Mediante esa noción clave de Caillois, “la lógica de lo imaginario”, su ensayo examina los acuciantes dilemas del procurador romano de Judea atenazado por su dubitativa ecuanimidad moral y sus mezquindades de pusilánime. Ambas moldearon una rarefacta confluencia que determinó la absolución de Jesús. La escritura de Caillois recorre, con refinada elocuencia, con cierta calma sutilmente extraída de un tema álgido, esas horas vertiginosas y cruciales de la decisión de Poncio Pilatos. Conversaciones con su esposa Prócula, con amigos (el lúcido caldeo Murak), con un Judas que pactó su traición, con recalcitrantes sectores religiosos y políticos partidarios de la crucifixión, más el creciente descontento popular, todos agitan hasta el paroxismo sus respectivas incertidumbres. La exorbitante decisión de Poncio Pilatos la elucubró alguien -Caillois- “propenso a la ucronía por amor a la hipótesis, más que por desahogo revanchista”: tal es la perspicaz aclaración aportada por Emmanuel Carrère.

 La ficción ucrónica

Suscita la ucronía una relación contradictoria: por un lado, incredulidad no desprovista de blanda indiferencia, por el otro, gradual, paulatina aceptación de lo que se narra. Esta última perspectiva aparece desde el momento mismo en que afloran con no disimulada osadía los primeros esbozos de una imaginación que coexiste con cierta verosimilitud, la cual procura no ser desbordada por la acción que dicha imaginación efectúa en aras del acontecimiento que busca suplantar. Un forcejeo, entonces, entre esos dos espacios que pugnan por imponerse: el de la historia y el de la ficción donde reina la ucronía. Donde la ucronía ha erigido un reino que gira alrededor de su propio dispositivo de fabulación.

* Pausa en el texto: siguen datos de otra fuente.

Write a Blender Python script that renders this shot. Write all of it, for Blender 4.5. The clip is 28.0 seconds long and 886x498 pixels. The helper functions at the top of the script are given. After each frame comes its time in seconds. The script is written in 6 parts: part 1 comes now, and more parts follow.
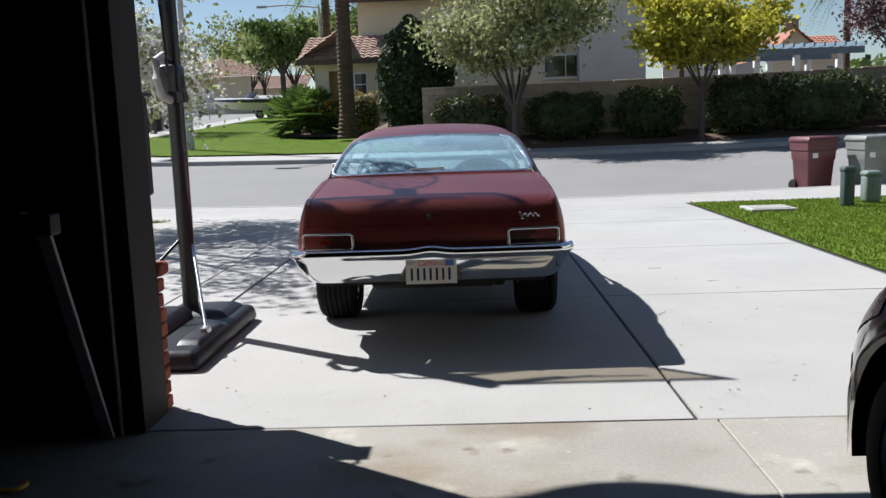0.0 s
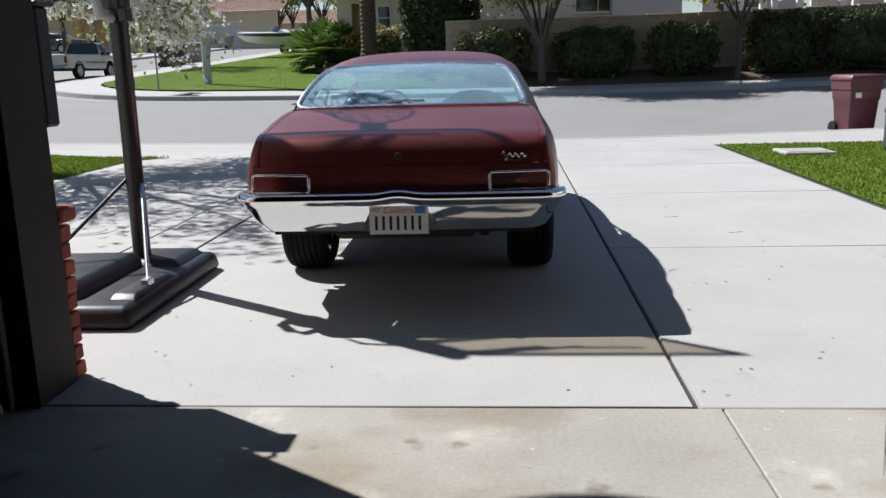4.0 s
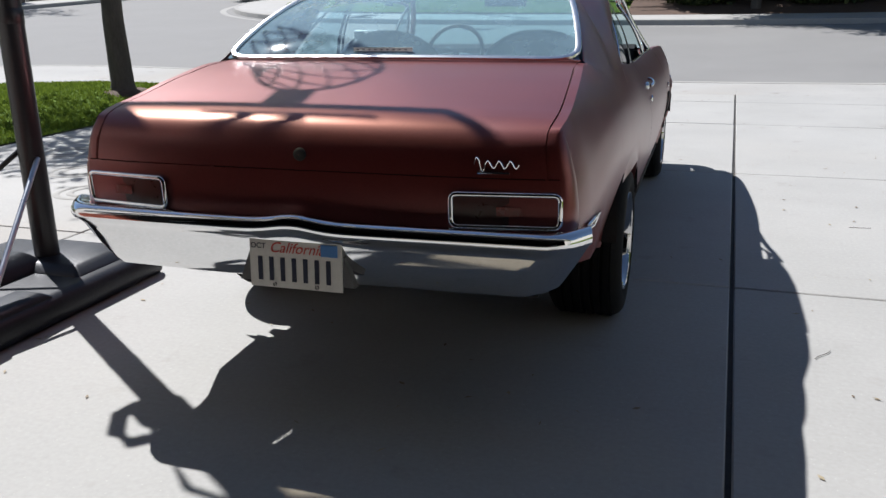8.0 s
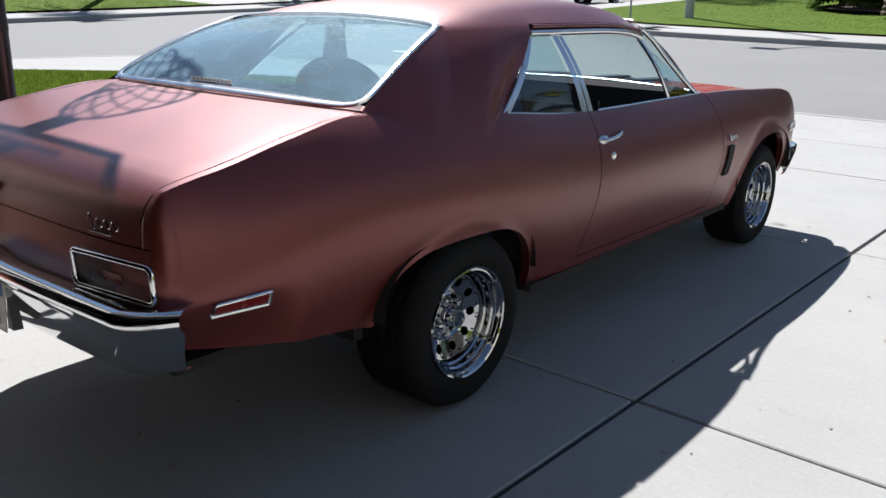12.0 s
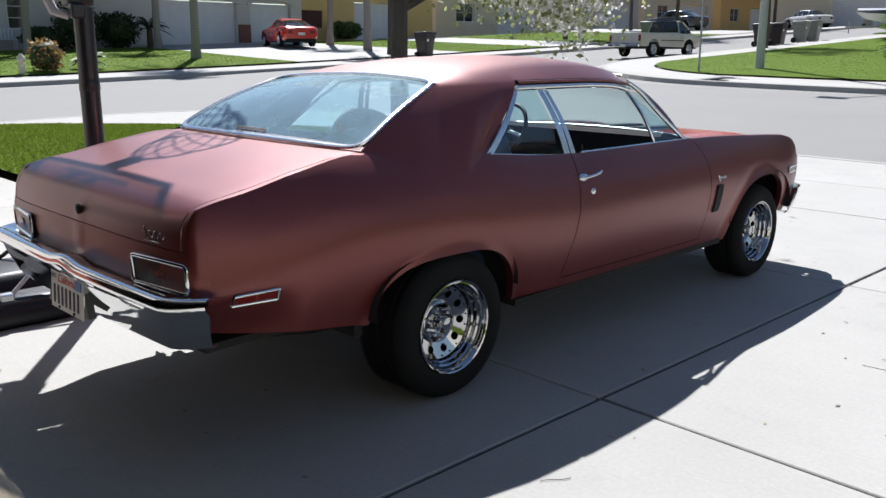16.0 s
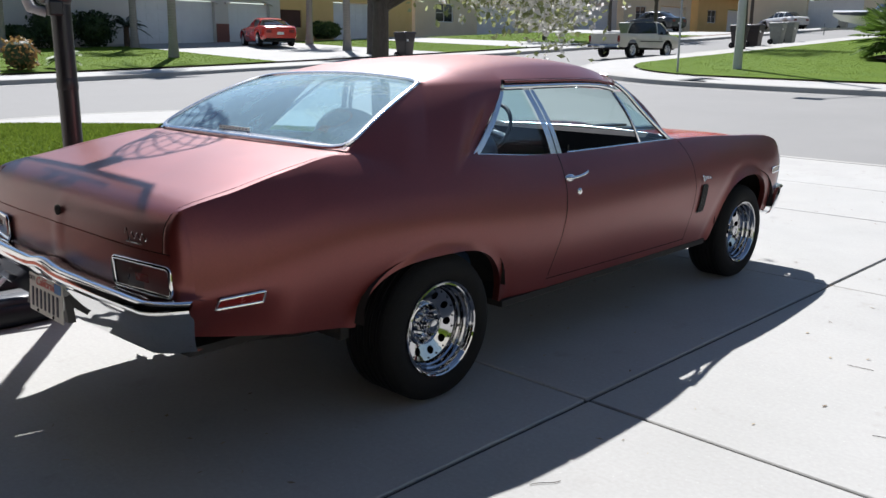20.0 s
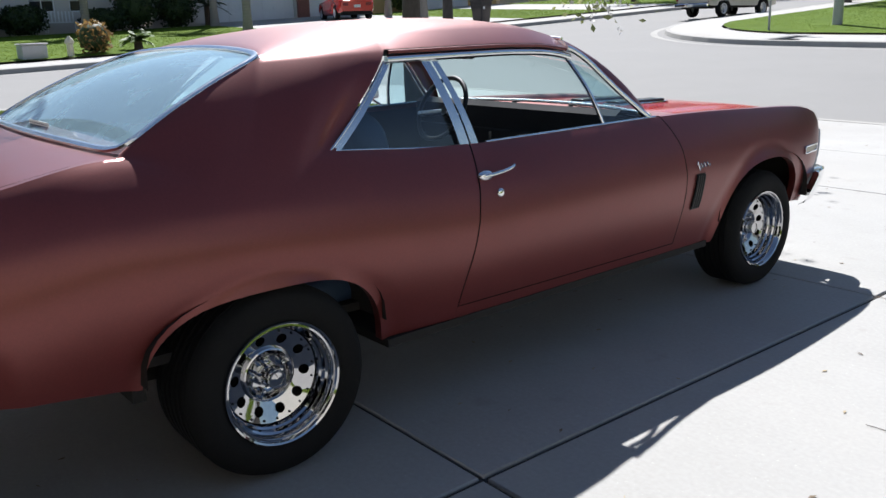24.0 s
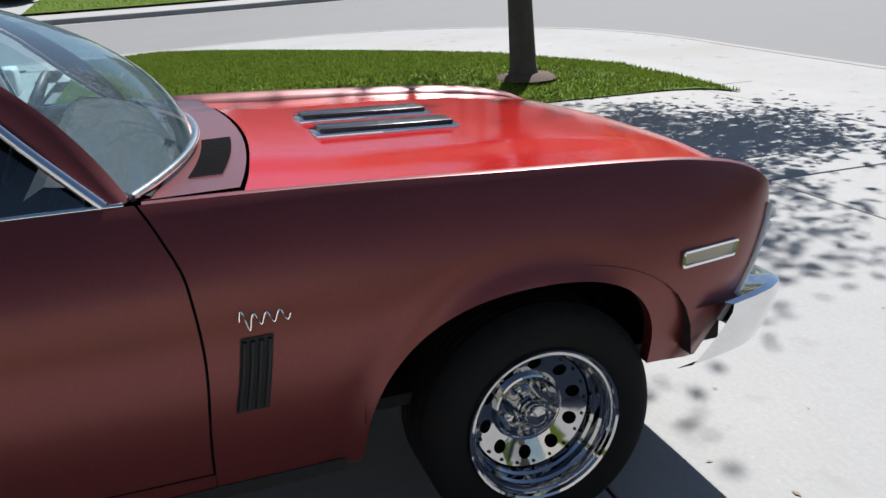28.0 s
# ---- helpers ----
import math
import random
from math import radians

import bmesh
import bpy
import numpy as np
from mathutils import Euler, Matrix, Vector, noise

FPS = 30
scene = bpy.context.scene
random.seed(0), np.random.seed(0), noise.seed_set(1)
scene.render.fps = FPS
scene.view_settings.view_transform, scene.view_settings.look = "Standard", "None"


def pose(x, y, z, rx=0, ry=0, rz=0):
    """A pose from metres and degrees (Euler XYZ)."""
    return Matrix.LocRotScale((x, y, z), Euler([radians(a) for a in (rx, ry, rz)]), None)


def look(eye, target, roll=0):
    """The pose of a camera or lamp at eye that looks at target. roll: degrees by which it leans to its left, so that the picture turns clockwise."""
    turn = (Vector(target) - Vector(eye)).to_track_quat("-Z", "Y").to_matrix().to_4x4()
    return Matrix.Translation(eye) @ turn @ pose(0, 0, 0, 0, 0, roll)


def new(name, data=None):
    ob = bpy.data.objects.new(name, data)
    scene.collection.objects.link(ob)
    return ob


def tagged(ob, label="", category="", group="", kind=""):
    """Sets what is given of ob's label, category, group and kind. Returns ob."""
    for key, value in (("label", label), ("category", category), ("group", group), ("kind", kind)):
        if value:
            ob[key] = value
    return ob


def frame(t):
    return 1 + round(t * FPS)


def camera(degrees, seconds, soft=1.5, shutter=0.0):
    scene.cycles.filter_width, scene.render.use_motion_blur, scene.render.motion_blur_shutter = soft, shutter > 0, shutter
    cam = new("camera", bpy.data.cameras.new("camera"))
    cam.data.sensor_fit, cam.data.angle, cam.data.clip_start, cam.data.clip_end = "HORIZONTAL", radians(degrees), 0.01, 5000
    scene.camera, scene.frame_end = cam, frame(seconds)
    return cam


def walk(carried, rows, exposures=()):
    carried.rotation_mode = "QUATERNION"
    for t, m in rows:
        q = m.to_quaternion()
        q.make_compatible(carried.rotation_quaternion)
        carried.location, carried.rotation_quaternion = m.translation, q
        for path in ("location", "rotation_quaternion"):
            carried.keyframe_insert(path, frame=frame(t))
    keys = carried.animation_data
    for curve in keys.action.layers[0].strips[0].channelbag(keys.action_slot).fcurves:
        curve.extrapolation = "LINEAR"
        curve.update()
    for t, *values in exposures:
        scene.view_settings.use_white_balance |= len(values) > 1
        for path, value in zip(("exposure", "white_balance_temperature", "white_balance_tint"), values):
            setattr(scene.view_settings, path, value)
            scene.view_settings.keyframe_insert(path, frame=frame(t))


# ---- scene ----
cam = camera(55.1, 28.0)
# seconds, eye x y z, then yaw to the left, pitch up and roll in degrees
ROWS = [
    (0, -0.0236, -0.0025, 1.3690, 2.177, -8.092, -2.012),
    (0.5, -0.0537, 0.0386, 1.3646, 2.068, -9.022, -2.089),
    (1, -0.1079, 0.0466, 1.3576, -0.218, -10.526, -0.404),
    (1.5, -0.1585, 0.0531, 1.3510, -0.858, -11.148, -0.551),
    (2, -0.1154, 0.0622, 1.3408, -0.852, -10.509, -0.991),
    (2.5, -0.0503, 0.1111, 1.3282, 3.306, -10.940, -2.956),
    (3, 0.1707, 0.2583, 1.2906, 6.433, -11.183, -1.273),
    (3.5, 0.2020, 0.4867, 1.2881, 3.906, -11.740, -1.358),
    (5.5, 0.5564, 1.4329, 1.2895, 7.491, -13.453, -2.600),
    (6, 0.5948, 1.6814, 1.2916, 8.245, -14.311, -3.189),
    (6.5, 0.7365, 1.8841, 1.2924, 12.922, -13.449, -1.843),
    (7, 0.7738, 2.1838, 1.2841, 12.431, -14.177, -2.088),
    (7.5, 0.7988, 2.5204, 1.2885, 13.499, -16.489, -1.378),
    (8, 0.9032, 2.8532, 1.2957, 18.646, -16.794, -1.044),
    (8.5, 0.9337, 3.1640, 1.3089, 19.429, -16.860, 0.493),
    (9, 0.9986, 3.5005, 1.3484, 18.841, -19.045, -1.583),
    (9.5, 1.2411, 3.7615, 1.3638, 24.643, -18.275, -0.931),
    (10, 1.3694, 4.0446, 1.3316, 23.996, -20.679, 0.231),
    (10.5, 1.5108, 4.2417, 1.3664, 29.669, -20.130, -1.098),
    (11, 1.7847, 4.3278, 1.3777, 38.032, -20.477, 1.539),
    (11.5, 2.0462, 4.1987, 1.3841, 39.263, -18.003, 1.355),
    (13.5, 2.7521, 4.0112, 1.4196, 44.320, -14.411, 0.559),
    (14, 2.8445, 3.9260, 1.4363, 43.531, -13.634, 0.099),
    (14.5, 2.9090, 3.8889, 1.4246, 44.539, -12.839, -0.099),
    (15, 2.9876, 3.8997, 1.4418, 48.786, -13.917, 0.122),
    (15.5, 2.9657, 3.8861, 1.4331, 47.995, -13.284, -0.156),
    (16, 2.9499, 3.8950, 1.4292, 46.379, -13.139, 0.115),
    (16.5, 2.9569, 3.8970, 1.4356, 46.346, -12.821, -0.076),
    (17, 2.9313, 3.8820, 1.4338, 47.272, -13.371, -0.223),
    (17.5, 2.9375, 3.8834, 1.4304, 46.494, -13.157, 0.068),
    (18, 2.9061, 3.9037, 1.4353, 44.504, -13.238, 0.282),
    (18.5, 2.8926, 3.9093, 1.4241, 44.067, -13.109, 0.182),
    (19, 2.8986, 3.9080, 1.4251, 44.281, -12.978, 0.107),
    (19.5, 2.9022, 3.9076, 1.4223, 44.675, -13.087, 0.259),
    (20, 2.9027, 3.8991, 1.4240, 44.962, -13.118, 0.318),
    (20.5, 2.9010, 3.9012, 1.4237, 45.114, -13.294, 0.401),
    (22.5, 2.9713, 4.2149, 1.4014, 52.486, -13.254, -3.066),
    (23, 2.9599, 4.4580, 1.3590, 49.345, -12.370, -3.282),
    (23.5, 2.8128, 4.7716, 1.3807, 48.236, -14.958, -2.246),
    (24, 2.7927, 5.1380, 1.3869, 51.885, -15.011, -1.932),
    (24.5, 2.6956, 5.5153, 1.3509, 50.909, -15.173, -1.114),
    (25, 2.6006, 5.8968, 1.3422, 49.987, -17.211, -3.307),
    (25.5, 2.4717, 6.3323, 1.3323, 52.979, -16.940, -2.402),
    (26, 2.3528, 6.7315, 1.3497, 51.654, -17.709, -2.197),
    (26.5, 2.3919, 7.1521, 1.3623, 58.177, -16.953, -2.168),
    (27, 2.2915, 7.5341, 1.3458, 61.870, -16.810, -1.852),
    (27.5, 2.1961, 7.9195, 1.3444, 65.530, -18.921, -4.118),
    (28, 2.1020, 8.2998, 1.3584, 72.380, -18.656, -2.990),
]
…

Dos preguntas se hacen oír aquí: ¿la ucronía fagocita la historia? ¿La historia atrae como un imán a la ucronía? Con las dos, la ucronía construye sus más discordantes registros. Cada tentativa por encasillarlos siempre choca con un resto ucrónico irreductible a las definiciones unívocas. Las fluctuaciones que atraviesan el cuento de Borges analizado más arriba aluden justamente a esa tozuda ambigüedad subyacente en toda ucronía cuya fuerza sigilosa empuja todas sus manifestaciones.